Things were awfully silent at Labour Party headquarters in Eketahuna North, when Alf strolled by last night.
Fair to say, they have little to get excited about these days, although maybe an animated argument about Phil Goff’s leadership was in order.
But the silence last night suggested local electorate membership had been reduced to about one sad-sack, and this one sad-sack was unable to sustain a conversation with his or her self.
Then again, maybe someone had tipped them off about the latest polling news carried at Stuff –
National is looking unstoppable on its way to a historic outright election win as Labour plunges in a Fairfax Media-Research International Poll.

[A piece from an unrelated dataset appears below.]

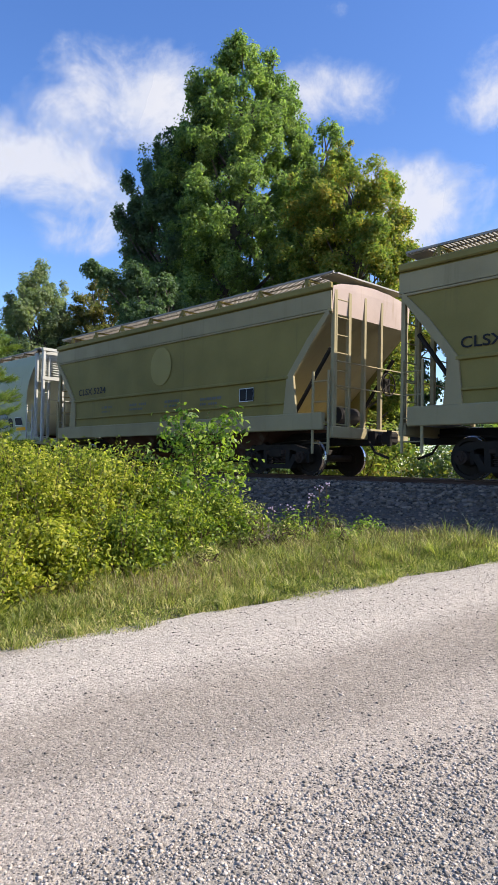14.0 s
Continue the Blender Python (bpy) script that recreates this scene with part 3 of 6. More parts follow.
def wheelset(parent, x, r):
    key = ("wheelset", r)
    if key not in SHARED:
        bm = bmesh.new()
        for s in (-1, 1):
            prof = [(0.09, 0.70), (0.15, 0.70), (0.16, 0.735), (r * 0.78, 0.745), (r * 0.8, 0.70), (r + 0.028, 0.69), (r + 0.028, 0.72), (r, 0.74), (r - 0.006, 0.83), (r * 0.82, 0.83), (r * 0.78, 0.79), (0.17, 0.80), (0.15, 0.86), (0.09, 0.86)]
            rings = []
            for k in range(28):
                a = 2 * math.pi * k / 28
                rings.append([bm.verts.new((p * math.cos(a), s * q, p * math.sin(a))) for p, q in prof])
            for k in range(28):
                p, q = rings[k], rings[(k + 1) % 28]
                for j in range(len(prof)):
                    f = bm.faces.new((p[j], p[(j + 1) % len(prof)], q[(j + 1) % len(prof)], q[j]))
                    f.material_index = 1 if j in (6, 7) else 0
        rod(bm, (0, -1.0, 0), (0, 1.0, 0), 0.085, 10)
        o = part("wheelset", bm, [M_WHEEL, M_TREAD], parent)
        SHARED[key] = o.data
    else:
        o = new("wheelset", SHARED[key])
        o.parent = parent
    o.matrix_basis = pose(x, 0, r)
    WHEELS.append((o, x, r))
    return o


def shared(key, name, make, material, parent, m=None):
    if key not in SHARED:
        o = part(name, make(), material, parent)
        SHARED[key] = o.data
    else:
        o = new(name, SHARED[key])
        o.parent = parent
    if m is not None:
        o.matrix_basis = m
    return o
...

The poll has National on 52.5 per cent, and Labour sliding to 25.9 per cent, 17 days from the election.
Labour would lose 10 seats if those results were repeated on election night, while National would get nine extra seats, and bring in a slew of new faces.
The Green Party has profited most from Labour’s slump, rising to 12.6 per cent in today’s poll – which would give it seven more seats in Parliament and nine new faces because of retirements.
As Stuff points out, we Nats have barely slipped below 50 per cent in any public poll since taking power in 2008 except for a period in mid-2010 when we announced a rise in GST.
We dropped to 49 per cent in two consecutive polls.
It’s worth nothing that no minor party other than the Greens is polling above single figures.
And so, Stuff reports,
… it would take a dramatic turnaround in Labour’s fortunes in the final two weeks of the campaign, or an even bigger boost to the Green Party, for National to slip below 50 per cent.
Stuff also gives us a bit of recent history, reminding us that no single party has won an outright majority under MMP, and the last time any party won more than 50 per cent of the vote was in 1951.
Alf was old enough and sufficiently politically savvy in those days to rejoice with his dad at the triumph of good old no-nonsense politicking over the pinkos running the trade unions.
Oh, and the political writers are saying Labour’s biggest risk now is that its prospects look so dismal, its supporters will decide to vote strategically for the Greens, or not vote at all.
If that happened it could be a rout equal to the one in 2002 that reduced National to just 27 MPs.
Alf didn’t much relish the results of that rout.
He doesn’t altogether looking forward to the results of this one. More Nats – that’s great. But the prospect of a greater gaggle of muesli-munching Greenies is downright unnerving.
He does fancy his chances of promotion by being named our next Minister of something important and challenging, like Rugby, Racing or Beer.